Deploying prototype network management systems in the NTONC and OCC networks will enable Nortel to experiment with various optical management techniques. The testbeds, for example, will be used to measure the performance of optical components in a real-world environment, establish the correlation between optical network performance and existing SONET/SDH performance degradation measures, and determine thresholds beyond which the performance of optical components is no longer acceptable.
Based on the testbed results and associated research, Nortel will use the information to help drive optical network management standards with national and international standards organizations in such areas as network performance, network management design, and GUI technology. Nortel’s aim is to make the standards compatible with Telecommunications Management Network (TMN) directions. Defined internationally by the International Telecommunication Union (ITU) standards forum and in North America by the American National Standards Institute (ANSI) T1 forum, TMN is an architecture for interconnecting network providers’ operations systems and network elements through standardized interfaces.

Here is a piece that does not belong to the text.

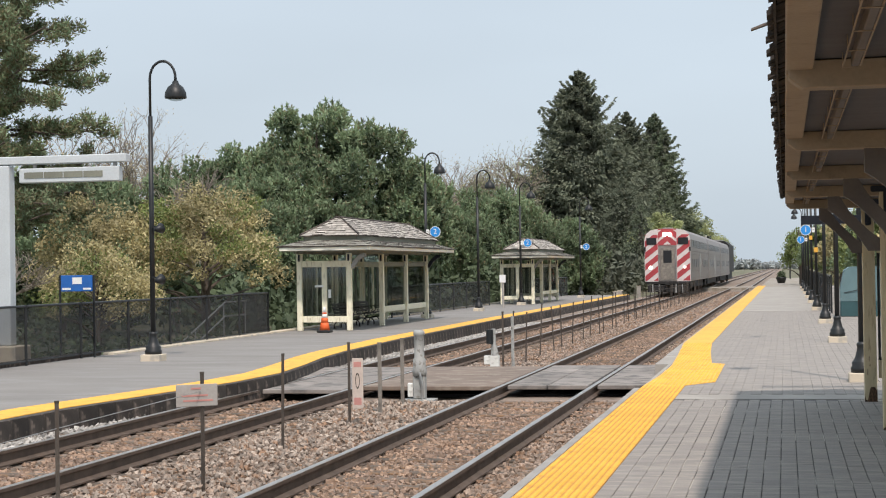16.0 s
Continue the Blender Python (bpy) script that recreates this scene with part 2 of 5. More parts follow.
    blue_dark=mat("sign_deep_blue", (0.014, 0.12, 0.42), 0.5, vary=0.08, scale=3, fine=40, bump=0.02),
    paper=mat("sign_white", (0.78, 0.79, 0.78), 0.55, vary=0.05, scale=3, fine=40, bump=0.02),
    pink=mat("faded_sign", (0.55, 0.46, 0.40), 0.7, vary=0.1, scale=6, fine=40, bump=0.05),
    red=mat("sign_red", (0.52, 0.24, 0.21), 0.6, vary=0.1, scale=6, fine=40, bump=0.05),
    orange=mat("cone_orange", (0.78, 0.13, 0.03), 0.6, vary=0.1, scale=6, fine=40, bump=0.05),
    teal=mat("teal_cabinet", (0.12, 0.205, 0.225), 0.5, vary=0.08, scale=2, fine=30, bump=0.05),
    teal_dark=mat("teal_dark", (0.03, 0.085, 0.095), 0.5, vary=0.1, scale=2, fine=30, bump=0.05),
    plank=mat("crossing_panel", (0.24, 0.215, 0.195), 0.85, vary=0.18, scale=1.2, fine=30, bump=0.3, rnd=0.12, second=(0.13, 0.12, 0.11), amount=0.4),
    plank_brown=mat("crossing_asphalt", (0.19, 0.145, 0.115), 0.9, vary=0.15, scale=1.2, fine=40, bump=0.3, second=(0.26, 0.22, 0.18), amount=0.3),
    edge=mat("edge_timber", (0.045, 0.037, 0.032), 0.9, vary=0.3, scale=3, fine=30, bump=0.4, rnd=0.35, second=(0.15, 0.12, 0.1), amount=0.35),
    steel=mat("stainless", (0.24, 0.21, 0.195), 0.45, 0.3, vary=0.07, scale=0.8, fine=12, bump=0.02, second=(0.27, 0.25, 0.235), amount=0.35),
    train_white=mat("train_white", (0.62, 0.56, 0.55), 0.5, vary=0.05, scale=2, fine=20, bump=0),
    train_red=mat("train_red", (0.38, 0.05, 0.06), 0.5, vary=0.08, scale=2, fine=20, bump=0),
    train_dark=mat("underframe", (0.02, 0.02, 0.02), 0.7, 0.2, vary=0.3, scale=2, fine=20, bump=0.1),
    tinted=mat("tinted_window", (0.014, 0.015, 0.018), 0.3, vary=0.2, scale=2, fine=20, bump=0),
    headlight=glow("headlight", (1.0, 0.93, 0.78), 6.0),
    redlight=glow("signal_red", (1.0, 0.06, 0.04), 9.0),
    greenlight=glow("signal_green", (0.15, 0.9, 0.7), 1.2),
    pane=glass("clear_pane", (0.93, 0.95, 0.95), 0.02, 0.10),
    pane_dark=glass("smoked_pane", (0.72, 0.74, 0.73), 0.03, 0.06),
    spruce=leaf("spruce_needles", (0.142, 0.162, 0.112), rough=0.85, trans=0.2, island=0.13),
    spruce_b=leaf("spruce_needles_green", (0.152, 0.184, 0.116), rough=0.85, trans=0.2, island=0.13),
    pine=leaf("pine_needles", (0.21, 0.28, 0.155), rough=0.7, trans=0.25, island=0.12),
    # darker needle copies: shade inside crowns and undergrowth is put into the colour
    spruce_in=leaf("shaded_spruce_needles", (0.082, 0.092, 0.064), rough=0.85, trans=0.05, island=0.2),
    pine_in=leaf("shaded_needles", (0.07, 0.098, 0.05), rough=0.8, trans=0.1, island=0.2),
    pine_b=leaf("pine_needles_brown", (0.19, 0.18, 0.10), rough=0.75, trans=0.2, island=0.25),
    fresh=leaf("fresh_leaves", (0.21, 0.26, 0.085)),
    willow=leaf("pale_spring_leaves", (0.33, 0.36, 0.17)),
    ditch=glow("ditch_lamp", (1.0, 0.94, 0.82), 3.0),
    # pale blue-grey leaves: distance haze is put into the base colour
    farwood=leaf("hazed_far_woods", (0.36, 0.385, 0.38)),
    gravel=mat("pale_gravel", (0.33, 0.30, 0.26), 0.95, vary=0.2, scale=0.4, fine=20, bump=0.4, second=(0.22, 0.19, 0.15), amount=0.5),
    olive=leaf("bud_leaves", (0.46, 0.40, 0.21)),
    blossom=leaf("crabapple_blossom", (0.60, 0.43, 0.405)),
    yellowleaf=leaf("forsythia", (0.70, 0.62, 0.28)),
    greyblue=leaf("blue_spruce", (0.085, 0.125, 0.105), trans=0.1),
    bark=mat("bark", (0.10, 0.08, 0.065), 0.95, vary=0.3, scale=3, fine=30, bump=0.5),
    twig=mat("bare_twigs", (0.27, 0.23, 0.19), 0.95, vary=0.25, scale=3, fine=30, bump=0.1),
    car_red=mat("car_red", (0.28, 0.016, 0.02), 0.25, vary=0.03, scale=2, fine=20, bump=0),
    car_dark=mat("car_charcoal", (0.03, 0.03, 0.034), 0.3, vary=0.03, scale=2, fine=20, bump=0),
    car_white=mat("car_white", (0.75, 0.76, 0.78), 0.25, vary=0.03, scale=2, fine=20, bump=0),
    rubber=mat("tyre_rubber", (0.02, 0.02, 0.02), 0.85, vary=0.2, scale=5, fine=40, bump=0.2),
    lot=mat("parking_asphalt", (0.12, 0.118, 0.115), 0.9, vary=0.15, scale=0.5, fine=50, bump=0.3),
)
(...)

With its leadership role in the NTONC and OCC demonstration networks and its R&D efforts in the advanced optical technologies and applications, Nortel is one of the few suppliers capable of bringing together all the components that will be needed to successfully build an all-optical network. Encompassing high-capacity WDM carriage, optical amplification, optical cross-connection, and network management capabilities, Nortel’s technology programs could spur the building of all-optical highways of light that offer previously unattainable cost, revenue, and service benefits to network providers.